Bach J.S. - Prelude in E (Eighteen Little Preludes) BWV 937
This prelude comes from a set entitled 'for Beginners on the Keyboard'. It is a piece written expressly for the purposes of strengthening pupils' abilities at playing counterpoint.
Whilst it belongs to a collection testifying to be that of Bach, there are a number of aspects which put some doubt on that as far as the harmonic analysis goes.
This may be down to copyist errors or it could be a piece which has found its way into the collection from another source.
Pupil Match & Suitability
This is an ideal piece for a student of around grade 5 level.
It is relatively straightforward from a musical perspective although does contain a few tricky moments of co-ordination where the counterpoint does not do entirely what is anticipated.
It will be more of a challenge to those students who have not already tackled several easier pieces of two part counterpoint.
Style & Tempo
In the style of a two part invention, this is a straightforward piece designed to further the technique for 'beginners on the keyboard', according to the attribute on the title page of many editions.
Consistency of articulation and clarity of fingerwork are the elements sought after in any performance.
Phrasing & Articulation
Clarity of finger work is a major element to pursue here (check out more in tone and texture).
There are, as always, different ways to articulate both the quaver and semiquaver lines.
Once the choice has been made, consistency of touch and choice of articulation is something which examiners and adjudicators will look for in a good performance.
Tone & Texture
A firm tone will work well in performances of this piece.
Some gentle shaping will also help to add direction to the musical line.
The technique here is mainly one of coordination.
It takes some skill to accomplish all the moves required in the constantly changing musical environment here.
Independence of hands is the main aim in this piece from a pedagogical perspective.
Good fingering is essential here. Insist on this and do not put up with lazy or inconsistent fingering.
Some principles to bear in mind are:
(i) use the obvious fingering to suit the key:
This would mean ensuring that the RH thumb is used on the E in the semiquavers of bars 9 and 10.
(ii) Avoid fingering which creates unnecessary stretches.
For example in bar 1 (LH) use the 5th finger on each of the first semiquavers of beats 1, 2 & 3, rather than any other which might cause undue tension.
Relatively little ornamentation is printed and little, if any needs to be used.
The turn suggested in bar 19 has a pleasant musical effect, helping to draw the line to its natural conclusion in bar 20.
Adding mordents on the final cadence notes, as heard here, can be effective and artistic.
The framework of this piece is chordal.
Therefore aim to get your student to understand the harmonic outline from the start.
Work very much in hand positions and get your student to know clearly the changes in hand position. Security is based upon this knowledge.

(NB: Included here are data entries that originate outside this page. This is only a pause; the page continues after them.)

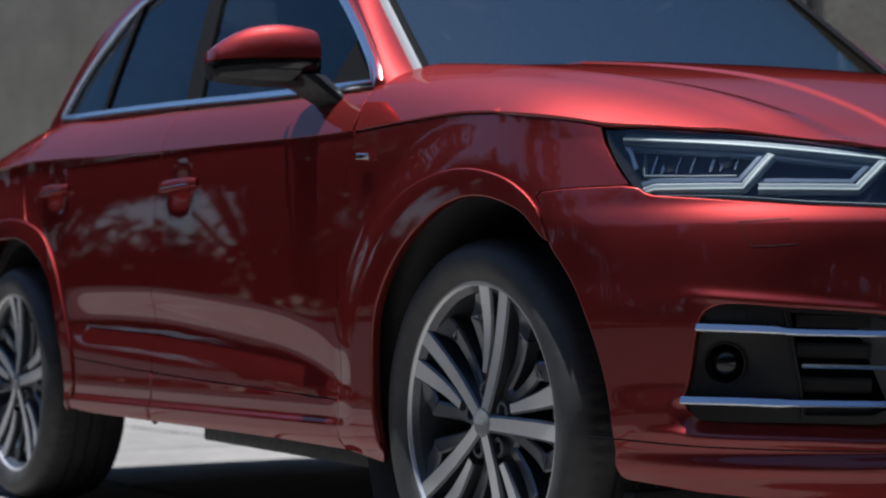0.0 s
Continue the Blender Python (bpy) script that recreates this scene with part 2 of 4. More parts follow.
def link_mesh(name, verts, faces, mats, parent=None, smooth=True, label="", normals=None, mat_index=None):
    me = bpy.data.meshes.new(name)
    me.from_pydata([tuple(v) for v in verts], [], faces)
    for m in (mats if isinstance(mats, (list, tuple)) else [mats]):
        me.materials.append(m)
    if mat_index:
        me.polygons.foreach_set("material_index", mat_index)
    me.polygons.foreach_set("use_smooth", [smooth] * len(faces))
    me.update()
    if normals:
        me.normals_split_custom_set_from_vertices([tuple(n) for n in normals])
    ob = new(name, me)
    if parent:
        ob.parent = parent
    if label:
        tagged(ob, label)
    return ob


def part(name, bm, mat, parent=None, label="", smooth=True, sharp=40):
    """Links a bmesh as one mesh object under a thing or a part."""
    me = bpy.data.meshes.new(name)
    bmesh.ops.recalc_face_normals(bm, faces=bm.faces)
    for f in bm.faces:
        f.smooth = smooth
    for e in bm.edges:
        if len(e.link_faces) == 2 and e.calc_face_angle(0) > radians(sharp):
            e.smooth = False
    bm.to_mesh(me)
    bm.free()
    for m in (mat if isinstance(mat, (list, tuple)) else [mat]):
        me.materials.append(m)
    ob = new(name, me)
    if parent:
        ob.parent = parent
    if label:
        tagged(ob, label)
    return ob


def mirrored(ob, name=None):
    """The same part on the car's other side."""
    me = ob.data.copy()
    me.transform(Matrix.Diagonal((1, -1, 1, 1)))
    me.flip_normals()
    c = new(name or ob.name.split(".")[0], me)
    c.parent = ob.parent
    if "label" in ob:
        c["label"] = ob["label"]
    return c


def box(bm, m, sx, sy, sz, bevel=0.0):
    r = bmesh.ops.create_cube(bm, size=1.0, matrix=m @ Matrix.Diagonal((sx, sy, sz, 1)))
    if bevel:
        es = list({e for v in r["verts"] for e in v.link_edges})
        bmesh.ops.bevel(bm, geom=es, offset=bevel, segments=2, affect="EDGES", profile=0.5)


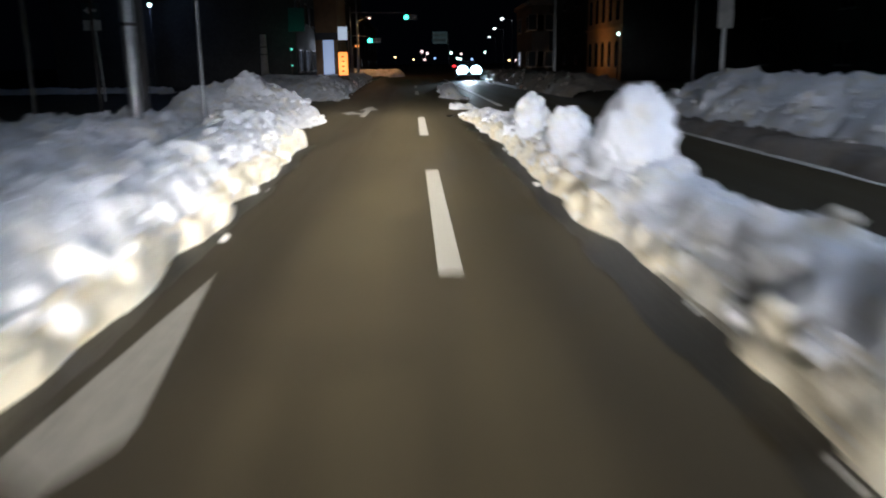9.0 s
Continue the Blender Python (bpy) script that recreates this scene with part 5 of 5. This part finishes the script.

Note that hand positions change at different times within each hand and that working on this particular aspect of co-ordination can not only make it easier to get to know but safer to play.
Knowing the different patterns is the key to learning this piece. Therefore impart to your students the need for knowing the various patterns almost from memory and not being reliant upon the printed notation when practising.
Get them to know the different types of patterns - chordal - scalic - and work towards careful fluency in small bits.
test their knowledge of what they have practised and identify strengths and weaknesses in the their time inbetween lessons.
Judging whether or not the student is ready to tackle this particular piece should be done partly on the basis of their ability to learn the notes hands separately of, say, the first ten bars within a week.
If they are struggling with this, then you should ask yourself whether sufficient work has been covered previously to make the learning of this profitable at this stage.
An excellent performance will have clarity and confidence with clean well articulated lines. The articulation itself will be consistent and the tone, especially in the semiquavers, will bubble along without any sense of heaviness. There will be a natural underlying sense of musical direction.
A good performance will be clean and rhythmic. It may not have the same degree of musical buoyancy as the excellent performance yet there will be confidence and a keen sense of style about it. The tempo itself may be safe rather than exciting.
A sound performance will be accurate and have a consistent pulse to it. Awareness of contrapuntal lines may be limited and the range of tonal; gradation possibly absent. However it will be workmanlike and satisfactory.